WHEELING - Political cartoons have been part of the American story since Benjamin Franklin published a woodcut of a snake divided into segments with the words Join, or Die. Today, in the digital age, political cartoons still shape debates on Facebook, Twitter and other forms of social media.
The People's University at the Ohio County Public Library, A Cartoon History of the United States, will explore the power and artistry of political cartoons from the founding period through the present using interactive analysis, at 7 p.m. each Tuesday evening through Sept. 24.
Today's class will feature cartoons from the Wheeling newspapers and an analysis of what they say about local history.
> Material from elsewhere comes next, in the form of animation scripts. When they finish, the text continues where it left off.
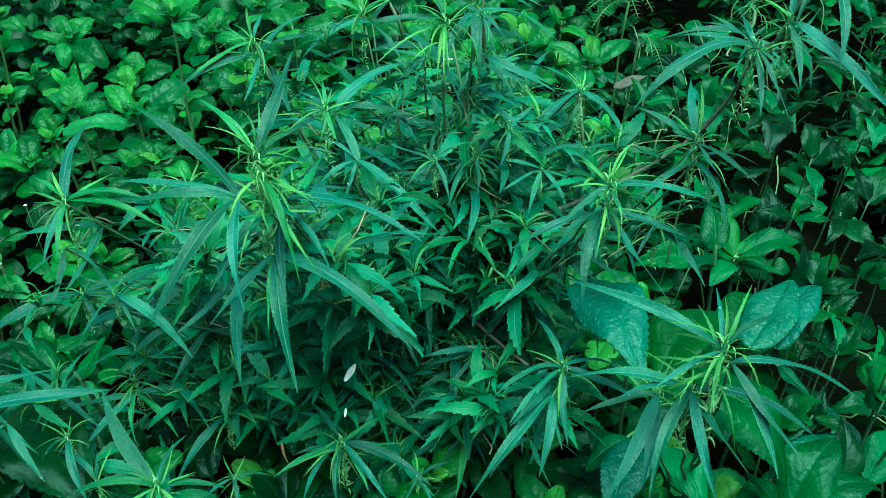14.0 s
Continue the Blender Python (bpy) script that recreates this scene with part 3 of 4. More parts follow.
shoot(PLANT_A, (0.293, 0.692, 0.527), 0.8, [("y", -12, 4, 3, 1), ("y", 13, -2, -2, 1), ("y", 4, -26, -13, 1), ("m", 33, -44, -32, 1), ("y", 1, 14, 7, 1), ("g", 16, -39, -20, 1), ("m", -21, -25, -20, 1)])
shoot(PLANT_A, (0.092, 0.837, 0.414), 0.5, [("m", -54, -19, -15, 1), ("m", 50, 9, -5, 1), ("y", 20, 24, 11, 1), ("y", -14, 16, 9, 1), ("m", 14, -27, -22, 1), ("m", -32, 28, 8, 1)])
shoot(PLANT_A, (0.206, 0.775, 0.434), 0.6, [("m", -42, 9, -1, 1), ("m", 45, 8, -5, 1), ("m", -22, -37, -25, 1), ("m", 19, -34, -26, 1), ("y", -9, 21, 11, 1), ("y", 12, 16, 8, 1)])
shoot(PLANT_A, (-0.126, 0.808, 0.341), 0.6, [("m", -47, -14, -13, 1), ("m", 32, 31, 6, 1), ("m", -7, -40, -27, 1), ("m", 32, -27, -23, 1), ("y", -2, 23, 12, 1), ("y", 16, 12, 5, 1)])
shoot(PLANT_A, (-0.103, 0.794, 0.303), 0.6, [("y", -16, 9, 5, 1), ("y", 14, 6, 2, 1), ("y", -1, 15, 7, 1), ("m", -42, -12, -12, 1), ("m", 32, -26, -22, 1), ("m", -2, -39, -27, 1)])
shoot(PLANT_A, (-0.146, 0.906, 0.428), 0.7, [("y", -39, 10, 7, 1), ("m", 28, 20, 1, 1), ("y", -15, 24, 13, 1), ("y", 8, 32, 16, 1), ("m", -2, -37, -27, 1), ("m", -42, -14, -13, 1)])
shoot(PLANT_A, (0.145, 0.742, 0.265), 0.6, [("y", -5, 27, 13, 1), ("y", 12, 23, 10, 1), ("m", -35, -7, -10, 1), ("m", 28, -25, -21, 1), ("g", -4, -59, -26, 1), ("m", 18, -4, -11, 1)])
shoot(PLANT_A, (0.192, 0.620, 0.352), 0.0, [("m", -35, -28, -19, 1.6), ("m", 17, -34, -24, 1.2), ("m", -17, 32, 7, 1), ("m", 48, -14, -17, 1)])
shoot(PLANT_L, (-0.252, 0.726, 0.300), 0.5, [("m", -50, 36, 11, 1), ("m", 26, 40, 10, 1), ("m", -22, -39, -25, 1), ("m", 44, -24, -22, 1), ("y", -11, 27, 13, 1), ("y", 4, 22, 10, 1)])
shoot(PLANT_L, (-0.071, 0.635, 0.285), 0.5, [("m", -30, -20, -16, 1), ("m", 36, 7, -7, 1), ("y", -12, 19, 9, 1), ("y", 8, 20, 8, 1), ("m", 12, -28, -21, 1)])
shoot(PLANT_L, (-0.198, 0.639, 0.275), 0.5, [("m", -50, 35, 5, 1), ("m", 37, 13, -1, 1), ("m", -8, 34, 6, 1), ("m", -24, -12, -15, 1), ("y", 9, 33, 15, 1)])
shoot(PLANT_A, (0.096, 0.654, 0.262), 0.5, [("m", -27, 24, 3, 1), ("m", 39, 22, 0, 1), ("m", -16, -20, -17, 1), ("m", 16, -23, -19, 1), ("y", -5, 25, 11, 1)])
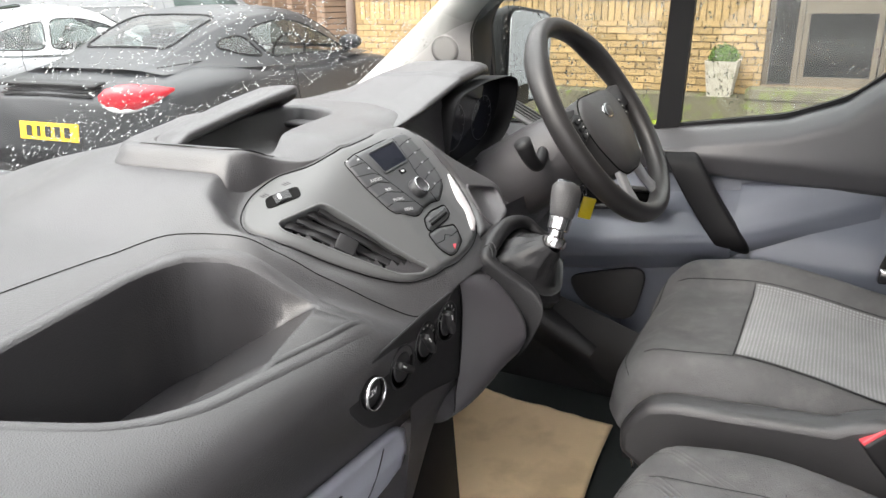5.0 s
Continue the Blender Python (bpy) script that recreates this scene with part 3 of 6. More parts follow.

Historian Hal Gorby, who has encountered many of these cartoons in his doctoral research on the Progressive Era, will be the instructor.
A CARTOON HISTORY — Local historian Hal Gorby talks about political cartoons from Wheeling newspapers and their historical context during The People’s University, A Cartoon History of the United Stats, which will be held Tuesday evenings today through Sept. 24. -- Contributed
The Sept. 10 class will include analysis of cartoons dealing with Constitutional issues surrounding the Emancipation Proclamation, the secession crisis, women's suffrage and the equal rights amendment, the war powers debate and free speech. Instructor Sean Duffy has a juris doctorate from the American University, has taught law and history, and was part of the team that developed the Constitutional history DVD-ROM, "Foundations of Freedom."
The Constitution Day class Sept. 17 will focus on the privacy versus security issues related to social media and government access illuminated powerfully by current events such as the Snowden/NSA case.
The final class Sept. 24 will provide a look at graphic novels from classics like Art Speigelman's "Maus" and "Maus II," to modern classics like Marjane Satrapi's "Persepolis." The class will examine graphic novels as works of art, as a literary genre, and as social and political commentary.
As part of the library's Banned Books Week observance, the class will also explore a few of the graphic novels that have been placed on such lists over the years, including Alison Bechdel's "Fun Home" and Craig Thompson's "Blankets."
Instructor Jeremy Larance is West Liberty University English professor, where he has taught courses on the graphic novel. He recently helped develop the first literature major in graphic narrative, a unique four-year degree for students interested in the study and analysis of comics as literature, which will launch in fall 2013.